The Legislature also added other exceptions to this rule of construction in subsection (4)(b):

The intent of the Legislature is to convict and sentence for each criminal offense committed in the course of one criminal episode or transaction and not to allow the principle of lenity as set forth in subsection (1) to determine legislative intent. Exceptions to this rule of construction are:
1. Offenses which require identical elements of proof.
2. Offenses which are degrees of the same offense as provided by statute.
3. Offenses which are lesser offenses the statutory elements of which are subsumed by the greater offense.

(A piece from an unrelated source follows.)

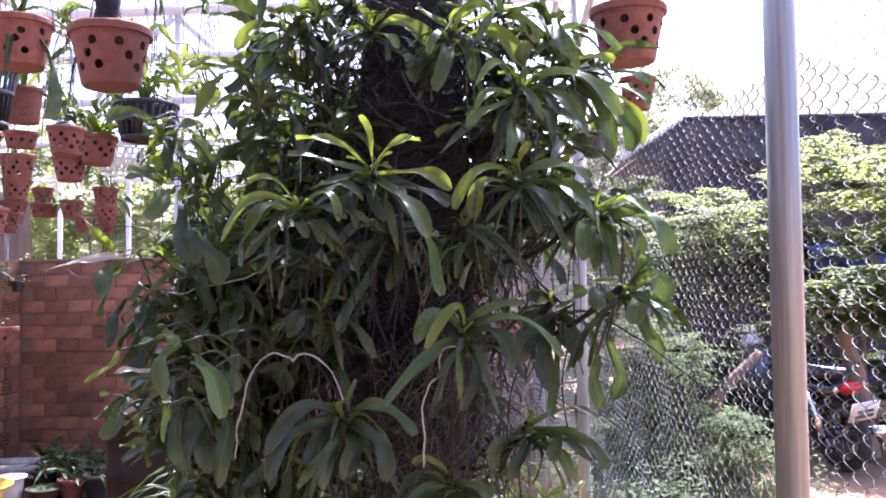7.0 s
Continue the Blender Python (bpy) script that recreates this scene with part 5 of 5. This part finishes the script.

§ 775.021(4)(b) (emphasis supplied). Justice Kogan, in concurring in Sirmons, concluded that exception three was the legislative prohibition of multiple convictions and punishments for lesser included offenses where the greater charge is proved. Sirmons, 634 So.2d at 155.

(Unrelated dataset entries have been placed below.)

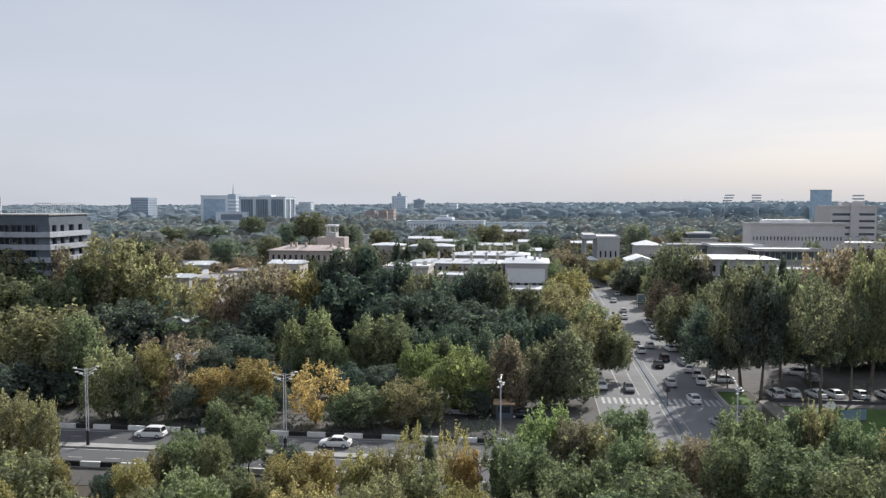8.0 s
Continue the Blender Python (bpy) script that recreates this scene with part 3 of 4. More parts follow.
def clear_of_houses(u, v):
    return not any(a - 1 < u < b + 1 and c + 3 < v < d + 1 for a, b, c, d in KEEP_CLEAR)


def scatter(u0, u1, v0, v1, step, low, high, colours):
    """Places, heights, widths and colour numbers of close-standing trees in a block of the plan."""
    out = []
    for i in range(int((u1 - u0) / step)):
        for j in range(int((v1 - v0) / step)):
            u = u0 + (i + tree_rng.uniform(0.1, 0.9)) * step
            v = v0 + (j + tree_rng.uniform(0.1, 0.9)) * step
            h = tree_rng.uniform(low, high)
            if clear_of_houses(u, v):
                out.append((u, v, h, h * tree_rng.uniform(0.7, 1.0), tree_rng.choice(colours)))
    return out


def grove(name, places, label, leaves=950):
    """Close-standing trees whose crowns run together, joined in one object."""
    kinds = [crown_verts(201 + i, leaves, 0.05, 26, "tall" if i % 2 else "round") for i in range(5)]
    tones = [leaf_mat(name + "_" + k, tuple(0.1 * c for c in LEAF[k][0])) for k in ("dark", "green", "olive", "brown")]
    verts, index = [], []
    for u, v, h, w, tone in places:
        c = tree_rng.choice(kinds)
        a = tree_rng.uniform(0, 6.28)
        x = (c[:, 0] * math.cos(a) - c[:, 1] * math.sin(a)) * w
        y = (c[:, 0] * math.sin(a) + c[:, 1] * math.cos(a)) * w
        p = GRID @ Vector((u, v, 0))
        verts.append(np.stack([x + p.x, y + p.y, c[:, 2] * h], 1))
        index.append(np.full(leaves, tone))
    me = blades_mesh(name, np.concatenate(verts), 3, tones, np.concatenate(index))
    return tagged(new(name, me), label, "trees", kind="stuff")


HEDGES = []


# ---- woods beyond the tall trees, as far as the horizon ----
KEEP_CLEAR = [(8, 38, 100, 352)]


def woods(name, near, far, spacing, height, blades, blade, seed, tints, label, rough=0.4, wide=0.4, rise=0.0, half=(-36, 47)):
    """Joined crowns scattered over a ring sector: each a lumpy core with loose blades round it. Roads and buildings stay clear."""
    r = np.random.default_rng(seed)
    area = math.radians(half[1] - half[0]) * (far ** 2 - near ** 2) / 2
    n = int(area / spacing ** 2)
    dist = np.sqrt(r.uniform(near ** 2, far ** 2, n))
    az = np.radians(r.uniform(half[0], half[1], n))
    x, y = dist * np.sin(az), dist * np.cos(az)
    c, s = math.cos(radians(TURN)), math.sin(radians(TURN))
    u, v = x * c + y * s, -x * s + y * c
    keep = np.ones(n, bool)
    for u0, u1, v0, v1 in KEEP_CLEAR:
        keep &= ~((u > u0) & (u < u1) & (v > v0) & (v < v1))
    x, y = x[keep], y[keep]
    n = len(x)
    swell = 1 + 0.24 * np.sin(x / 90 + 1.3) * np.cos(y / 130) + 0.16 * np.sin(x / 37 + y / 53)
    swell = swell + rise * np.clip(np.arctan2(x, y) / 0.5, 0, 1)
    h = height * swell * r.uniform(0.6, 1.12, n)
    w = height * wide * r.uniform(0.75, 1.25, n)
    d = r.normal(size=(n, blades, 3))
    d[:, :, 2] = np.abs(d[:, :, 2]) * 0.9 - 0.25
    d /= np.linalg.norm(d, axis=2)[:, :, None]
    k = r.uniform(0.7, 1.05, (n, blades, 1))
    lump = 1 + 0.25 * np.sin(5 * d[:, :, :1] + r.uniform(0, 6, (n, 1, 1))) * np.cos(4 * d[:, :, 1:2] + r.uniform(0, 6, (n, 1, 1)))
    pos = d * k * lump * np.stack([w, w, h * 0.5], 1)[:, None, :]
    pos += np.stack([x, y, h * 0.5], 1)[:, None, :]
    pos = pos.reshape(-1, 3)
    pos[:, 2] = np.maximum(pos[:, 2], 0.6)
    m = len(pos)
    nrm = d.reshape(-1, 3) * 0.6 + r.normal(size=(m, 3)) * rough + np.array([0, 0, 1.2])
    nrm /= np.linalg.norm(nrm, axis=1)[:, None]
    side = np.cross(nrm, r.normal(size=(m, 3)))
    side /= np.linalg.norm(side, axis=1)[:, None]
    fore = np.cross(nrm, side)
    sz = blade * r.uniform(0.6, 1.3, m)[:, None]
    verts = np.stack([pos - fore * sz * 0.6 - side * sz * 0.5, pos - fore * sz * 0.6 + side * sz * 0.5, pos + fore * sz * 0.85 - nrm * sz * 0.2], 1).reshape(-1, 3)
    tone = r.integers(0, len(tints), n)
    # cores: two rings of six and a top, each corner pushed in or out
    ring = np.arange(6) * math.pi / 3
    shell = []
    for z, k in ((0.08, 0.62), (0.45, 0.85), (0.74, 0.62)):
        j = r.uniform(0.8, 1.12, (n, 6))
        shell.append(np.stack([x[:, None] + w[:, None] * k * j * np.cos(ring), y[:, None] + w[:, None] * k * j * np.sin(ring), h[:, None] * z * r.uniform(0.9, 1.1, (n, 6))], 2))
    top = np.stack([x, y, h * 0.88], 1)
    faces = []
    for a, b in ((0, 1), (1, 2)):
        for i in range(6):
            k = (i + 1) % 6
            faces.append(np.stack([shell[a][:, i], shell[a][:, k], shell[b][:, k]], 1))
            faces.append(np.stack([shell[a][:, i], shell[b][:, k], shell[b][:, i]], 1))
    for i in range(6):
        faces.append(np.stack([shell[2][:, i], shell[2][:, (i + 1) % 6], top], 1))
    core = np.stack(faces, 1).reshape(-1, 3)
    index = np.concatenate([np.repeat(tone, blades), np.repeat(tone, len(faces))])
    me = blades_mesh(name, np.concatenate([verts, core]), 3, tints, index)
    return tagged(new(name, me), label, "trees", kind="stuff")


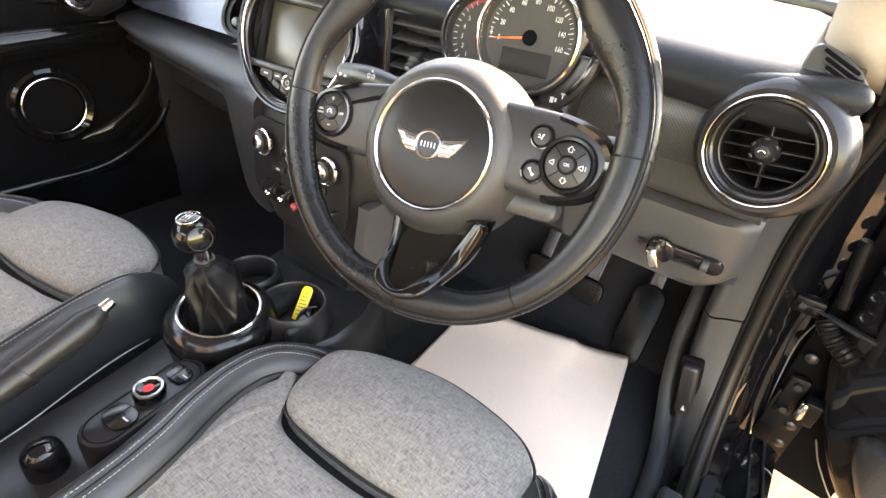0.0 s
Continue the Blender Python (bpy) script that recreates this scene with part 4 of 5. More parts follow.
def rim_at(d, table):
    """A radius of the rim at an angle in degrees, eased over a few degrees."""
    return sum(float(np.interp((d + k) % 360, *zip(*table))) for k in (-5, -2.5, 0, 2.5, 5)) / 5


def rim_point(d, b, lift=0.0):
    """A point of the rim: angle round the wheel, angle round the section (0 outside, 90 towards the driver)."""
    ri, ro = rim_at(d, RIM_IN), rim_at(d, RIM_OUT)
    m, w = (ri + ro) / 2, (ro - ri) / 2
    q, e = math.cos(radians(b)), math.sin(radians(b))
    # the thumb rests are thinner on their inner side
    flat = 0.0135 * (1 - 0.30 * min(1.0, max(0.0, (w - 0.0165) / 0.005)) * max(0.0, -q))
    r, z = m + (w + lift) * q, (flat + lift) * e
    return (r * math.cos(radians(d)), r * math.sin(radians(d)), z)


rim = part("rim", grid([[rim_point(d, b) for b in range(0, 360, 15)] for d in np.arange(0, 360, 2.0)], close_u=True, close_v=True), WHEELSKIN, wheel, "worn black leather rim", m=WM)
for b, r, name, mat in ((52, 0.0013, "seam_ridge", WHEELSKIN), (60, 0.0006, "front_seam", DARKSEAM), (43, 0.0006, "outer_seam", DARKSEAM)):
    part(name, sweep([Vector(rim_point(d, b, 0.0001)) for d in np.arange(0, 360, 2.5)], oval(r, r, 6), closed=True, cap=False), mat, rim, m=WM)
for d in (2, 178, 232, 309, 268):
    part("cross_seam", sweep([Vector(rim_point(d, b, 0.0001)) for b in range(0, 360, 12)], oval(0.0008, 0.0008, 6), up=(math.cos(radians(d)), math.sin(radians(d)), 0.3), closed=True, cap=False), DARKSEAM, rim, m=WM)
for a0, a1 in ((14, 80), (100, 170), (186, 246), (292, 352)):
    line = [Vector(rim_point(a, 170, 0.0002)) for a in np.linspace(a0, a1, 60)]
    part("stitching", moved(dashes(line, 0.0030, 0.0026, 0.0008), WM), RIMTHREAD, rim)

# hub
HM = WM @ pose(-0.0076, -0.0195, 0.002)
hub = part("airbag_cover", lathe([(0.0612, 0.0005), (0.0640, 0.0020), (0.0690, 0.0005), (0.0765, -0.008), (0.0840, -0.022), (0.0886, -0.042), (0.0895, -0.058), (0.085, -0.068), (0.05, -0.074)], 96), HUBSKIN, wheel, "grained airbag cover", m=HM)
part("chrome_ring", lathe([(0.0562, 0.000), (0.0568, 0.0026), (0.0586, 0.0042), (0.0604, 0.0030), (0.0613, 0.0)], 96), CHROME, hub, "chrome ring", m=HM)
part("centre_face", lathe([(0.0, 0.0052), (0.03, 0.0046), (0.047, 0.0028), (0.0560, 0.0006)], 64), HUBFACE, hub, m=HM)
BM = HM @ pose(0, 0, 0.0040) @ Matrix.Diagonal((0.94, 0.94, 1, 1))


def wing(s):
    out = [(s * 0.0125, 0.0064), (s * 0.0260, 0.0090), (s * 0.0390, 0.0112), (s * 0.0340, 0.0040), (s * 0.0285, -0.0040), (s * 0.0238, -0.0082), (s * 0.0125, -0.0092)]
    return out if s > 0 else out[::-1]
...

In this case we must decide whether the aggravated assault here was a lesser included offense of the attempted sexual battery. The supreme court held many years ago that indecently fondling a chaste, unmarried female under the age of 18 with the intent to have sexual intercourse constituted an assault with the intent to commit a felony. Phillips v. State, 93 Fla. 112, 111 So. 515 (1927). We think the same result obtains here. An aggravated assault requires an assault with either (a) a deadly weapon without the intent to kill or (b) the intent to commit a felony. § 784.021, Fla. Stat. (1993). An assault is the intentional, unlawful threat by word or act to do violence to a person with the apparent ability to do so which creates a well-founded fear in such person that violence is imminent. § 784.011(1), Fla. Stat. (1993). An attempted sexual battery in violation of sections 794.011(3) and 777.04(1), Florida Statutes (1993), requires (1) a specific intent to commit a sexual battery, and (2) an ineffectual act to commit the crime. Miller v. Dugger, 565 So.2d 846 (Fla. 1st DCA 1990). A sexual battery under section 794.011(3) occurs when “[a] person ... commits sexual battery upon a person 12 years of age or older, without that person’s consent, and in the process thereof uses or threatens to use a deadly weapon or uses actual physical force likely to cause serious personal injury....” When one attempts to commit sexual battery with a firearm pursuant to that section, one is attempting to commit a felony (sexual battery) with the use of violence or a deadly weapon. Thus, one cannot commit an attempted sexual battery without also committing an aggravated assault. Cf. Fierro v. State, 653 So.2d 447 (Fla. 1st DCA 1995).

In this case, the appellant’s attempt to have the victim perform oral sex on him constituted an assault with the intent to commit a felony. The two are one and the same, and both the statute and the double jeopardy clause prohibit multiple convictions and punishments for both charges. We therefore reverse the conviction and sentence for the lesser charge of aggravated assault with a firearm.

As to the appellant’s claim of scoresheet errors, appellant’s attorney lodged no objection to the scoresheet, actually agreeing with it so as to avoid its recalculation and the inclusion of omitted prior offenses. However, upon remand the scoresheet will have to be recalculated in any event to delete the points for the aggravated assault. Because the scoresheet is being recalculated, and the state is allowed to include omitted prior convictions on resentencing, see State v. Hall, 662 So.2d 438 (Fla. 5th DCA 1995), the appellant should also have the opportunity to challenge the new scoresheet. The end to be achieved is for the trial court to sentence based upon an accurate scoresheet so that it can be fully informed in pronouncing sentence.

Affirmed in part; reversed in part; remanded for resentencing.

PARIENTE and STEVENSON, JJ., concur.